Provided data:
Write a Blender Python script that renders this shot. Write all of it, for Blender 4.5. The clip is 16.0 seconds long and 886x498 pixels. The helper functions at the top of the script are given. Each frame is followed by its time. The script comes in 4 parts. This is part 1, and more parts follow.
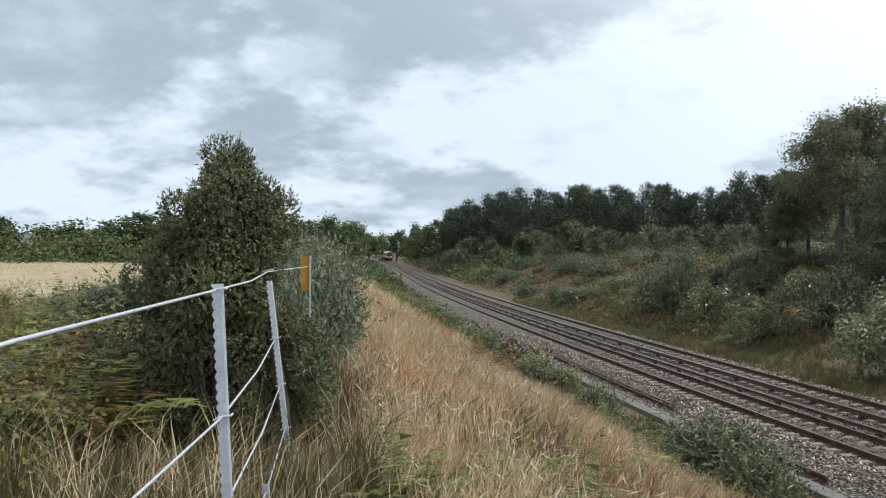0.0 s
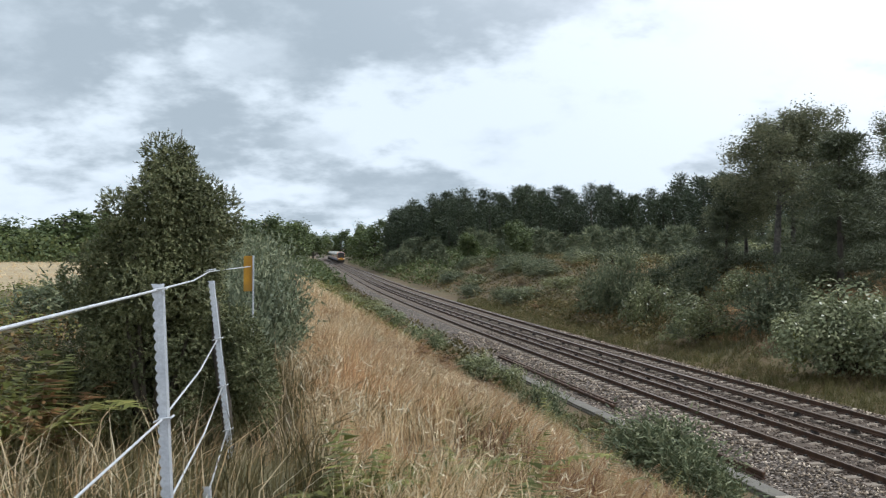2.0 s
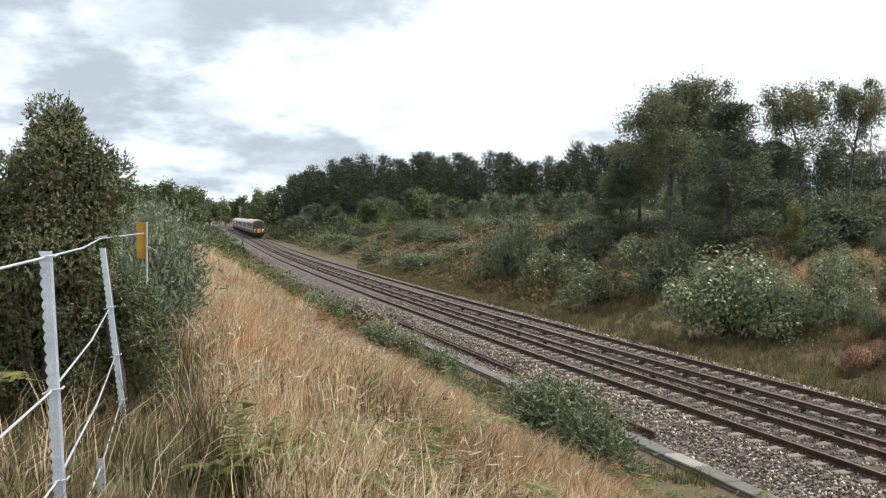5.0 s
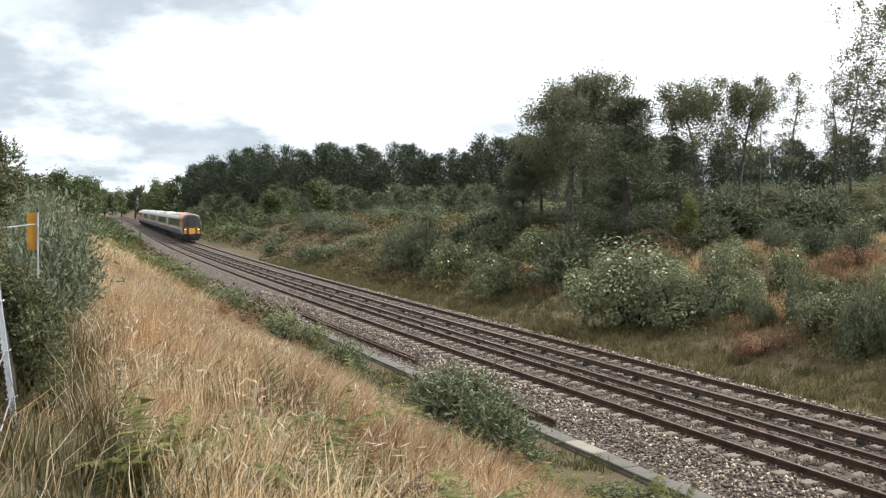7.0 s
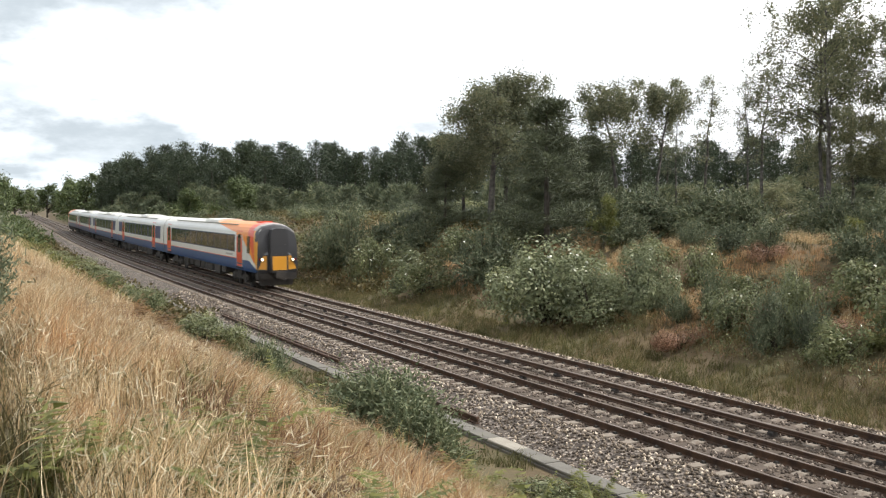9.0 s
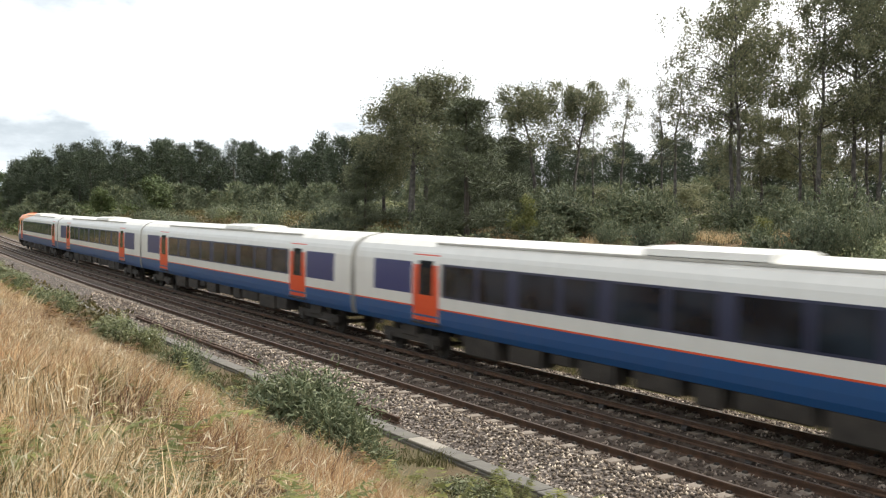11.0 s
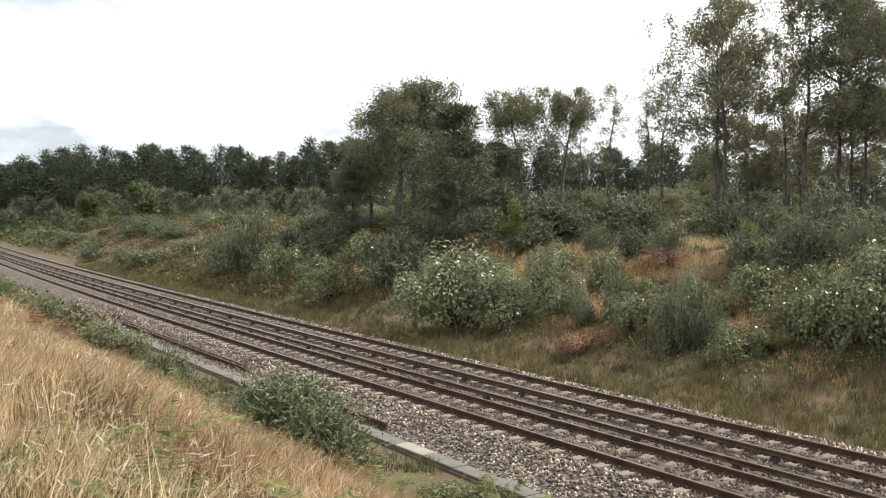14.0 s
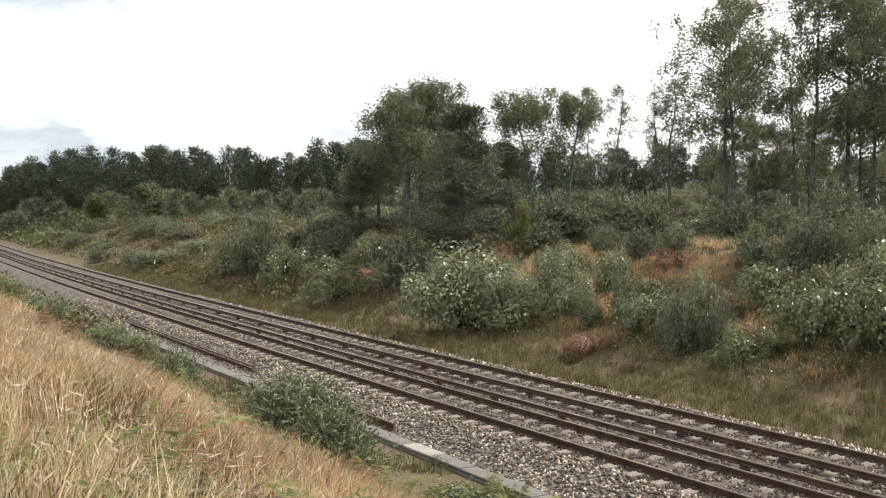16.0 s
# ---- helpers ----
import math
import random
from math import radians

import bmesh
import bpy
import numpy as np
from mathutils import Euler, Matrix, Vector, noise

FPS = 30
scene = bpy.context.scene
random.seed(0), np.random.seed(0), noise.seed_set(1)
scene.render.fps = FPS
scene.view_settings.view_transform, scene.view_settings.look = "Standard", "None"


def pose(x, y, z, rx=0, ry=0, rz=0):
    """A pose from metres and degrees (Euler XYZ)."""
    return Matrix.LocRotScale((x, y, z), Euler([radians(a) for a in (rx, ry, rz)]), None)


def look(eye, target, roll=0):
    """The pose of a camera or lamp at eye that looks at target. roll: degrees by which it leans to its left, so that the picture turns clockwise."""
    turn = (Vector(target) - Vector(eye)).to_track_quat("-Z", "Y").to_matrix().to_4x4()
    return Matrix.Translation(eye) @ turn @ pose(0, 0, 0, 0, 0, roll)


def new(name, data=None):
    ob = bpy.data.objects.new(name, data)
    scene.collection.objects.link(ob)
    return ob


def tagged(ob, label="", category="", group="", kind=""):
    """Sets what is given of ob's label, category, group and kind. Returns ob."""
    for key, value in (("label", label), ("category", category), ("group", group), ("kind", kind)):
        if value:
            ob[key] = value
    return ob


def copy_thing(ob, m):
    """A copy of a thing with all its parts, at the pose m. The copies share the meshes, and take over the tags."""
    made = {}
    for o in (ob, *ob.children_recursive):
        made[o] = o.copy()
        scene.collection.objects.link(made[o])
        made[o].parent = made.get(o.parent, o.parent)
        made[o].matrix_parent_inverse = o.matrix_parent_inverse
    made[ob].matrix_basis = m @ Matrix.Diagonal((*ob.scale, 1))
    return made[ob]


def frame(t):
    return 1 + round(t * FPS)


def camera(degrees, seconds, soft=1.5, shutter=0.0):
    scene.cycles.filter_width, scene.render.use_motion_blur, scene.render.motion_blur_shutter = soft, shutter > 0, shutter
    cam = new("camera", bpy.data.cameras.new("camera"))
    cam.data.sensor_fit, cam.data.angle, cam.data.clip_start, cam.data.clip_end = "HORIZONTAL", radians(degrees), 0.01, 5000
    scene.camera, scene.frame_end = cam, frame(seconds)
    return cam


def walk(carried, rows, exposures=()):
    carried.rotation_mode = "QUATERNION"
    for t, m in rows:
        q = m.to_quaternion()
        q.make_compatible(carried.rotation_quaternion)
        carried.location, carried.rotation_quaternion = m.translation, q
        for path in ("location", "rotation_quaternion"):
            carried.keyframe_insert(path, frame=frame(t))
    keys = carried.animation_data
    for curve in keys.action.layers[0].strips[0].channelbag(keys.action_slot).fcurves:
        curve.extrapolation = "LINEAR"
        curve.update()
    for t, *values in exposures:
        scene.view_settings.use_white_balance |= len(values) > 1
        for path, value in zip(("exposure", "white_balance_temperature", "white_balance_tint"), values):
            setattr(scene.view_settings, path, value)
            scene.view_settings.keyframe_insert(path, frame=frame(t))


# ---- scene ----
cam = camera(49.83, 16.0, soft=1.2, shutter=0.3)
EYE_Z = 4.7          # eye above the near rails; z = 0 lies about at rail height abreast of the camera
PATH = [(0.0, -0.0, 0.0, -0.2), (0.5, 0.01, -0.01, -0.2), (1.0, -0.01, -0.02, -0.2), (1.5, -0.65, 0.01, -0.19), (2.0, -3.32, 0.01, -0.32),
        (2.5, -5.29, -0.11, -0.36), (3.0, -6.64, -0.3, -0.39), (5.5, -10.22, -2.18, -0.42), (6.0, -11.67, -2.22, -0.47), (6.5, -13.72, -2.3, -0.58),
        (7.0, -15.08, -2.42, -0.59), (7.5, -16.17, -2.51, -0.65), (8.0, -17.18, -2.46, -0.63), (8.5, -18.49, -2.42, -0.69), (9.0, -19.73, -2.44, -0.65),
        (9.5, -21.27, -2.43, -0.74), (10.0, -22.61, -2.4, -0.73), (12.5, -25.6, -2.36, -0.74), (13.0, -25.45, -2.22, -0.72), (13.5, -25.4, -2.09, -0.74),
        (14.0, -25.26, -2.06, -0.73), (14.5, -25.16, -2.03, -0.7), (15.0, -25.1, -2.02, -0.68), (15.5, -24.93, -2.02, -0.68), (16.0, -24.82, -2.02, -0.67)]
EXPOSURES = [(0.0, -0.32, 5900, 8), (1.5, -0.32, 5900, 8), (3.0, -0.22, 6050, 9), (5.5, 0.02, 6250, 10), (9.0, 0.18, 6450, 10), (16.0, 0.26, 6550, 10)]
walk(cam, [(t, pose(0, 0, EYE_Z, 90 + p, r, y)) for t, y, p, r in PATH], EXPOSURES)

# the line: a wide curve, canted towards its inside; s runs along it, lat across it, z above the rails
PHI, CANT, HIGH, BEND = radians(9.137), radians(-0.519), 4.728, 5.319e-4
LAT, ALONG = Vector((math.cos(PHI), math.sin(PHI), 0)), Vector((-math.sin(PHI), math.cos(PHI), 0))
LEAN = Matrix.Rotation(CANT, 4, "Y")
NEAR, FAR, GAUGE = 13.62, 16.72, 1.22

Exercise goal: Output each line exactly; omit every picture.

Right answer:
Write a Blender Python script that renders this shot. Write all of it, for Blender 4.5. The clip is 16.0 seconds long and 886x498 pixels. The helper functions at the top of the script are given. Each frame is followed by its time. The script comes in 4 parts. This is part 1, and more parts follow.
0.0 s
2.0 s
5.0 s
7.0 s
9.0 s
11.0 s
14.0 s
16.0 s
# ---- helpers ----
import math
import random
from math import radians

import bmesh
import bpy
import numpy as np
from mathutils import Euler, Matrix, Vector, noise

FPS = 30
scene = bpy.context.scene
random.seed(0), np.random.seed(0), noise.seed_set(1)
scene.render.fps = FPS
scene.view_settings.view_transform, scene.view_settings.look = "Standard", "None"


def pose(x, y, z, rx=0, ry=0, rz=0):
    """A pose from metres and degrees (Euler XYZ)."""
    return Matrix.LocRotScale((x, y, z), Euler([radians(a) for a in (rx, ry, rz)]), None)


def look(eye, target, roll=0):
    """The pose of a camera or lamp at eye that looks at target. roll: degrees by which it leans to its left, so that the picture turns clockwise."""
    turn = (Vector(target) - Vector(eye)).to_track_quat("-Z", "Y").to_matrix().to_4x4()
    return Matrix.Translation(eye) @ turn @ pose(0, 0, 0, 0, 0, roll)


def new(name, data=None):
    ob = bpy.data.objects.new(name, data)
    scene.collection.objects.link(ob)
    return ob


def tagged(ob, label="", category="", group="", kind=""):
    """Sets what is given of ob's label, category, group and kind. Returns ob."""
    for key, value in (("label", label), ("category", category), ("group", group), ("kind", kind)):
        if value:
            ob[key] = value
    return ob


def copy_thing(ob, m):
    """A copy of a thing with all its parts, at the pose m. The copies share the meshes, and take over the tags."""
    made = {}
    for o in (ob, *ob.children_recursive):
        made[o] = o.copy()
        scene.collection.objects.link(made[o])
        made[o].parent = made.get(o.parent, o.parent)
        made[o].matrix_parent_inverse = o.matrix_parent_inverse
    made[ob].matrix_basis = m @ Matrix.Diagonal((*ob.scale, 1))
    return made[ob]


def frame(t):
    return 1 + round(t * FPS)


def camera(degrees, seconds, soft=1.5, shutter=0.0):
    scene.cycles.filter_width, scene.render.use_motion_blur, scene.render.motion_blur_shutter = soft, shutter > 0, shutter
    cam = new("camera", bpy.data.cameras.new("camera"))
    cam.data.sensor_fit, cam.data.angle, cam.data.clip_start, cam.data.clip_end = "HORIZONTAL", radians(degrees), 0.01, 5000
    scene.camera, scene.frame_end = cam, frame(seconds)
    return cam


def walk(carried, rows, exposures=()):
    carried.rotation_mode = "QUATERNION"
    for t, m in rows:
        q = m.to_quaternion()
        q.make_compatible(carried.rotation_quaternion)
        carried.location, carried.rotation_quaternion = m.translation, q
        for path in ("location", "rotation_quaternion"):
            carried.keyframe_insert(path, frame=frame(t))
    keys = carried.animation_data
    for curve in keys.action.layers[0].strips[0].channelbag(keys.action_slot).fcurves:
        curve.extrapolation = "LINEAR"
        curve.update()
    for t, *values in exposures:
        scene.view_settings.use_white_balance |= len(values) > 1
        for path, value in zip(("exposure", "white_balance_temperature", "white_balance_tint"), values):
            setattr(scene.view_settings, path, value)
            scene.view_settings.keyframe_insert(path, frame=frame(t))


# ---- scene ----
cam = camera(49.83, 16.0, soft=1.2, shutter=0.3)
EYE_Z = 4.7          # eye above the near rails; z = 0 lies about at rail height abreast of the camera
PATH = [(0.0, -0.0, 0.0, -0.2), (0.5, 0.01, -0.01, -0.2), (1.0, -0.01, -0.02, -0.2), (1.5, -0.65, 0.01, -0.19), (2.0, -3.32, 0.01, -0.32),
        (2.5, -5.29, -0.11, -0.36), (3.0, -6.64, -0.3, -0.39), (5.5, -10.22, -2.18, -0.42), (6.0, -11.67, -2.22, -0.47), (6.5, -13.72, -2.3, -0.58),
        (7.0, -15.08, -2.42, -0.59), (7.5, -16.17, -2.51, -0.65), (8.0, -17.18, -2.46, -0.63), (8.5, -18.49, -2.42, -0.69), (9.0, -19.73, -2.44, -0.65),
        (9.5, -21.27, -2.43, -0.74), (10.0, -22.61, -2.4, -0.73), (12.5, -25.6, -2.36, -0.74), (13.0, -25.45, -2.22, -0.72), (13.5, -25.4, -2.09, -0.74),
        (14.0, -25.26, -2.06, -0.73), (14.5, -25.16, -2.03, -0.7), (15.0, -25.1, -2.02, -0.68), (15.5, -24.93, -2.02, -0.68), (16.0, -24.82, -2.02, -0.67)]
EXPOSURES = [(0.0, -0.32, 5900, 8), (1.5, -0.32, 5900, 8), (3.0, -0.22, 6050, 9), (5.5, 0.02, 6250, 10), (9.0, 0.18, 6450, 10), (16.0, 0.26, 6550, 10)]
walk(cam, [(t, pose(0, 0, EYE_Z, 90 + p, r, y)) for t, y, p, r in PATH], EXPOSURES)

# the line: a wide curve, canted towards its inside; s runs along it, lat across it, z above the rails
PHI, CANT, HIGH, BEND = radians(9.137), radians(-0.519), 4.728, 5.319e-4
LAT, ALONG = Vector((math.cos(PHI), math.sin(PHI), 0)), Vector((-math.sin(PHI), math.cos(PHI), 0))
LEAN = Matrix.Rotation(CANT, 4, "Y")
NEAR, FAR, GAUGE = 13.62, 16.72, 1.22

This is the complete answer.